Seeing a small enclosure midway between the road and the woods on the south, we walked to it, and found it a burying-ground ridged with unknown graves. Not a head-board, not an inscription, indicated who were the tenants of that little lonely field. And Elijah knew nothing of its history; it had been set apart, and the scattered dead had been gathered together and buried there, since he passed that way.
We found breastworks thrown up all along by the plank-road west of the farm,—the old worn planks having been put to good service in their construction. The tree-trunks pierced by balls, the boughs lopped off by shells, the strips of timber cut to pieces by artillery and musketry fire, showed how desperate the struggle on that side had been. The endeavors of the Confederates to follow up with an overwhelming victory Jackson’s swift and telling blows on our right, and the equally determined efforts of our men to retrieve that disaster, rendered this the scene of a furious encounter.

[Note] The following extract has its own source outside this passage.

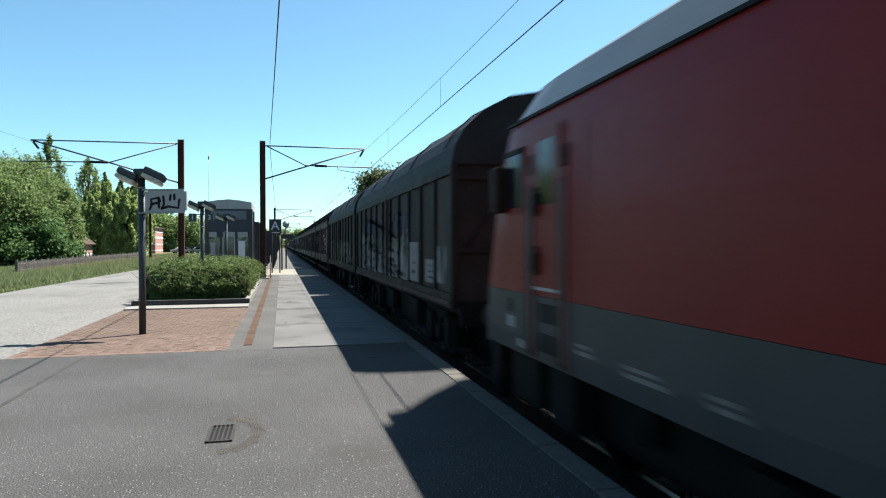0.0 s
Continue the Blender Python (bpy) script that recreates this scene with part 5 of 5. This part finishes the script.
    for e in (-1, 1):
        boxpart("end_platform", (-1.25, 1.25, e * half - 0.35, e * half + 0.1, 1.2, 1.26), "under", ob)
        for yy in (e * half - 0.3, e * half + 0.02):
            tubepart("end_hoop", [(-1.3, yy, 1.2), (-1.3, yy, 2.2), (-0.4, yy, 2.25), (-0.4, yy, 1.2)], 0.025, "rail_rust", ob)
    for k, (yy, w, z) in enumerate(((1.6, 1.3, zc + 0.75), (-3.2, 1.7, zc + 0.6), (3.6, 0.8, zc + 0.5))):
        a = math.asin((z - zc) / r)
        bm = bmesh.new()
        box(bm, -0.004, 0.004, -w / 2, w / 2, -0.06, 0.06)
        bm.transform(Matrix.Translation((-math.cos(a) * (r + 0.008), yy, z)) @ Matrix.Rotation(a, 4, "Y"))
        part("text_bar", bm, "spray_pale_blue", ob)
    return ob


run(tank_wagon(221.3, 6.7), 221.3)
w1 = run(ribbed_wagon(7.3, ("wagon_panel", "wagon_brown", "roof_sheet", "wagon_oxide"), "rust-brown ribbed sliding-wall wagon with a hooped roof", "wagons of the train", 12), 236.35)

bm = bmesh.new()
tube(bm, [(xa * 1.01, 0, za + 0.015) for xa, za in ROOF] + [(-xa * 1.01, 0, za + 0.015) for xa, za in reversed(ROOF[:-1])], 0.035, 6)
hoop_me = mesh_of("roof_hoop", bm, "roof_sheet")
for q in range(13):
    part("roof_hoop", hoop_me, "", w1).location.y = -7.26 + q * 1.21
scribble(w1, 3.0, 1.7, 1.0, 0.5, "grey", 241, x=-1.432, wide=0.06, n=2)
scribble(w1, -3.4, 2.2, 0.5, 0.5, "grey", 242, x=-1.432, wide=0.12, n=1)


def open_wagon(half, y):
    ob = thing("open_wagon", "low red open wagon with a grey covered load", "freight wagon", pose(TRACK, y, RAIL), "wagons of the train")
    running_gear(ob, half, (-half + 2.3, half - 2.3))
    boxpart("side_wall", (-1.40, -1.32, -half, half, 1.15, 1.95), "open_red", ob)
    boxpart("side_wall", (1.32, 1.40, -half, half, 1.15, 1.95), "open_red", ob)
    for e in (-1, 1):
        boxpart("end_board", tuple([-1.4, 1.4]) + tuple(sorted((e * half, e * half - 0.08))) + (1.15, 2.3), "open_red", ob)
    for k in range(9):
        yy = -half + 0.1 + k * (2 * half - 0.3) / 8
        boxpart("stake", (-1.46, -1.40, yy, yy + 0.1, 1.1, 2.2), "load_grey", ob)
    for k in range(4):
        y0 = -half + 0.2 + k * (2 * half - 0.4) / 4
        bm = bmesh.new()
        prism(bm, [(-1.3, 1.9), (1.3, 1.9), (1.3, 2.45), (1.0, 2.62), (0, 2.68), (-1.0, 2.62), (-1.3, 2.45)], y0 + 0.03, y0 + (2 * half - 0.4) / 4 - 0.03)
        part("covered_load", bm, "load_grey", ob, "grey sheeted load")
    return ob


ow = run(open_wagon(6.3, 250.9), 250.9)
for q in range(1, 19):
    place(ow, 250.9 + q * 13.9)


def locomotive(y_end):
    """Electric locomotive; y_end is the cab's foot, and the body reaches back from it."""
    ob = thing("electric_locomotive", "red electric locomotive with grey skirt and roof", "locomotive", pose(TRACK, y_end, RAIL), "")
    L = 18.5
    # side section from skirt to roof edge, then a nose that leans back
    def hull(name, mat, prof, lean0, label=""):
        bm = bmesh.new()
        full = prof + [(-x, z) for x, z in reversed(prof)]
        rows = []
        for yy, inset in ((0.0, 0.42), (-0.10, 0.22), (-0.45, 0.03), (-0.9, 0.0), (-L + 0.9, 0.0), (-L + 0.45, 0.03), (-L + 0.1, 0.22), (-L, 0.42)):
            near = yy > -2
            rows.append([bm.verts.new((x - math.copysign(min(abs(x), inset), x), yy + (-1 if near else 1) * max(0.0, z - 1.75) * lean0, z)) for x, z in full])
        k = len(full)
        for r0, r1 in zip(rows, rows[1:]):
            for i in range(k):
                bm.faces.new((r0[i], r0[(i + 1) % k], r1[(i + 1) % k], r1[i]))
        bm.faces.new(rows[0][::-1])
        bm.faces.new(rows[-1])
        return part(name, bm, mat, ob, label)

    hull("skirt", "loco_grey", [(1.47, 0.95), (1.49, 1.15), (1.49, 1.58)], 0.0, "grey lower skirt")
    hull("body", "loco_red", [(1.49, 1.584), (1.49, 2.4), (1.47, 3.1), (1.44, 3.36)], 0.45, "glossy red body side")
    hull("roof", "loco_roof", [(1.43, 3.364), (1.20, 3.75), (0.95, 3.92), (0.0, 3.95)], 0.5, "pale grey sloping roof edge")
    # side windows, door, hand rails, steps
    win = boxpart("cab_window", (-1.492, -1.40, -1.62, -1.22, 2.45, 3.02), "dark_glass", ob, "dark cab side window", 0.03)
    boxpart("window_frame", (-1.497, -1.47, -1.68, -1.62, 2.40, 3.06), "black", win)
    boxpart("window_frame", (-1.497, -1.47, -1.68, -1.16, 3.02, 3.07), "black", win)
    boxpart("mirror", (-1.62, -1.47, -1.20, -0.98, 2.42, 2.92), "wagon_oxide", ob, "dark red mirror housing", 0.04)
    door = boxpart("cab_door", (-1.500, -1.485, -2.62, -2.02, 1.62, 3.18), "loco_red", ob, "red cab door", 0.006)
    boxpart("door_window", (-1.503, -1.499, -2.50, -2.14, 2.45, 3.05), "dark_glass", door, "reflecting door window")
    boxpart("door_sill", (-1.503, -1.499, -2.62, -2.02, 1.64, 1.67), "pale_metal", door)
    # Black loops on the door paint the shade of its grip recesses.
    for z in (1.80, 2.36):
        tubepart("door_grip", [(-1.505, -2.10, z), (-1.53, -2.12, z + 0.05), (-1.53, -2.12, z + 0.19), (-1.505, -2.10, z + 0.24)], 0.04, "black", door, "black loop for the shade in a grip recess")
    for yy in (-1.95, -2.72):
        boxpart("door_pillar", (-1.512, -1.48, yy - 0.05, yy + 0.05, 0.98, 2.75), "rail_pink", ob, "pale red hand-rail channel", 0.01)
        boxpart("pillar_cap", (-1.51, -1.48, yy - 0.05, yy + 0.05, 2.76, 2.95), "black", ob)
        tubepart("hand_rail", [(-1.515, yy, 1.0), (-1.545, yy, 1.05), (-1.545, yy, 2.6), (-1.515, yy, 2.65)], 0.017, "loco_grey", ob)
    # Raised black plates put the shade of the step recesses into colour.
    for z in (1.06, 1.34):
        boxpart("step_recess", (-1.496, -1.40, -2.58, -2.12, z, z + 0.18), "black", ob, "black plate for the shade in a step recess", 0.01)
    for yy, z, w, hh, m in ((-1.25, 1.36, 0.12, 0.14, "black"), (-1.25, 1.20, 0.14, 0.12, "pale_metal"), (-1.55, 1.02, 0.12, 0.08, "pale_metal")):
        boxpart("service_plate", (-1.4945, -1.47, yy - w, yy, z, z + hh), m, ob)
    for yy, z, w in ((-2.95, 1.16, 0.3), (-3.75, 1.12, 0.55), (-4.75, 1.12, 0.3), (-6.2, 1.14, 0.3)):
        boxpart("text_bar", (-1.4935, -1.49, yy - w, yy, z, z + 0.035), "loco_roof", ob)
        boxpart("text_bar", (-1.4935, -1.49, yy - w * 0.8, yy, z + 0.06, z + 0.09), "loco_roof", ob)
    for yy in (-3.1, -6.6, -9.4, -12.2, -15.6):
        boxpart("panel_seam", (-1.4925, -1.488, yy - 0.012, yy, 1.6, 3.05), "black", ob)
    boxpart("cant_rail", (-1.470, -1.430, -L + 1.2, -1.2, 3.335, 3.365), "black", ob, "dark rain strip")
    boxpart("buffer_beam", (-1.3, 1.3, 0.0, 0.12, 0.85, 1.3), "loco_grey", ob)
    for x in (-0.875, 0.875):
        b = tubepart("buffer", [(x, 0.1, 1.04), (x, 0.5, 1.04)], 0.12, "under", ob, sides=14)
        tubepart("buffer_plate", [(x, 0.5, 1.04), (x, 0.58, 1.04)], 0.24, "rail_rust", b, sides=18)
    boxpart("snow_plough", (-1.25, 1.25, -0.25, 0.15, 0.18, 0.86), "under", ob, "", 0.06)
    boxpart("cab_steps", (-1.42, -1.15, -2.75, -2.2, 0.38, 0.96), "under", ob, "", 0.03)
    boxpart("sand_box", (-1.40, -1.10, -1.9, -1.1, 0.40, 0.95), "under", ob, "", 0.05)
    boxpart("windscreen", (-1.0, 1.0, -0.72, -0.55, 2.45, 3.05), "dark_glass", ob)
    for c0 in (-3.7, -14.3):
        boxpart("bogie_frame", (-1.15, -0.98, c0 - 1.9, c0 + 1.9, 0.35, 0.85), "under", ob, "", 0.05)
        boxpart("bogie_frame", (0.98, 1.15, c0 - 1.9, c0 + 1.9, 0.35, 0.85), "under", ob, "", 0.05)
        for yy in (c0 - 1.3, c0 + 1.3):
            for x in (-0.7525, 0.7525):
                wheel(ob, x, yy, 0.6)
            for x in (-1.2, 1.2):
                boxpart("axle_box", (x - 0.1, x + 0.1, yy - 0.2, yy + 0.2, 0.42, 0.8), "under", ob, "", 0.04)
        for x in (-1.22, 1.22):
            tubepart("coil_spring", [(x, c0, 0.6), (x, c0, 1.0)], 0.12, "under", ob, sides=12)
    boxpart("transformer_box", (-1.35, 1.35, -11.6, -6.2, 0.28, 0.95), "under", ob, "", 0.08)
    tubepart("pantograph_arm", [(0, -3.2, 3.95), (0, -4.4, 4.15), (0, -3.1, 4.3)], 0.04, "under", ob)
    boxpart("pantograph_head", (-0.8, 0.8, -3.2, -3.0, 4.3, 4.36), "under", ob)
    return ob


run(locomotive(8.1), 8.1)

# ---- brick paving ----
paving = thing("brick_paving", "weathered pink-brown brick paving on the platform", "brick paving", kind="structure")
boxpart("joint_bed", (-3.88, -0.855, 10.76, 18.05, -0.2, -0.006), "joint", paving, "sandy joints")
bm = bmesh.new()
box(bm, -0.047, 0.047, -0.098, 0.098, -0.05, 0.0, 0.004)
brick_me = mesh_of("brick", bm, "brick")
bm = bmesh.new()
box(bm, -0.047, 0.047, -0.098, 0.098, -0.05, 0.0, 0.004)
border_me = mesh_of("border_brick", bm, "brick_border")
bm = bmesh.new()
box(bm, -0.047, 0.047, -0.047, 0.047, -0.05, 0.0, 0.004)
half_me = mesh_of("half_brick", bm, "brick")
for c in range(1, 30, 2):
    ob = part("half_brick", half_me, "", paving)
    ob.location = (-3.82 + c * 0.0985, 11.0245, random.uniform(-0.002, 0.002))
rest_v, rest_f = [], []
count = 0
for r in range(35):
    y = 10.87 + r * 0.206
    for c in range(31):
        x = -3.82 + c * 0.0985
        yy = y + (0.103 if c % 2 else 0.0)
        border = r == 0 or c in (0, 30)
        if r == 0:
            yy = y
        if count < 300:
            ob = part("border_brick" if border else "brick", border_me if border else brick_me, "", paving)
            ob.location = (x, yy, random.uniform(-0.002, 0.002))
            ob.rotation_euler = (random.gauss(0, 0.012), random.gauss(0, 0.006), random.gauss(0, 0.01))
            count += 1
        else:
            k = len(rest_v)
            z = random.uniform(-0.002, 0.002)
            for dx, dy in ((-0.046, -0.097), (0.046, -0.097), (0.046, 0.097), (-0.046, 0.097)):
                rest_v.append((x + dx, yy + dy, -0.05))
                rest_v.append((x + dx * 0.95, yy + dy * 0.97, z))
            rest_f.append((k + 1, k + 3, k + 5, k + 7))
            for q in range(4):
                n2 = (q + 1) % 4
                rest_f.append((k + 2 * q, k + 2 * n2, k + 2 * n2 + 1, k + 2 * q + 1))
me = bpy.data.meshes.new("far_bricks")
me.from_pydata(rest_v, [], rest_f)
me.materials.append(M["brick"])
far = part("far_bricks", me, "", paving)
tagged(far, "weathered bricks further along", kind="stuff")


def motions():
    for ob, y in MOVING:
        walk(ob, [(t, pose(TRACK, y - SPEED * t, RAIL)) for t in (0.0, 2.0, 4.0, 6.0, 8.0)])


motions()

Elijah thought that if Jackson had not been killed by his own men after delivering that thunderstroke, Hooker would have been annihilated. “Stonewall” was undoubtedly the enemy’s best fighting General. His death was to them equal to the loss of many brigades. With regard to the manner of his death there can be no longer any doubt. I have conversed with Confederate officers who were in the battle, all of whom agree as to the main fact. General Jackson, after shattering our right wing, posted his pickets at night with directions to fire upon any man or body of men that might approach. He afterwards rode forward to reconnoitre, returned inadvertently by the same road, and was shot by his own orders.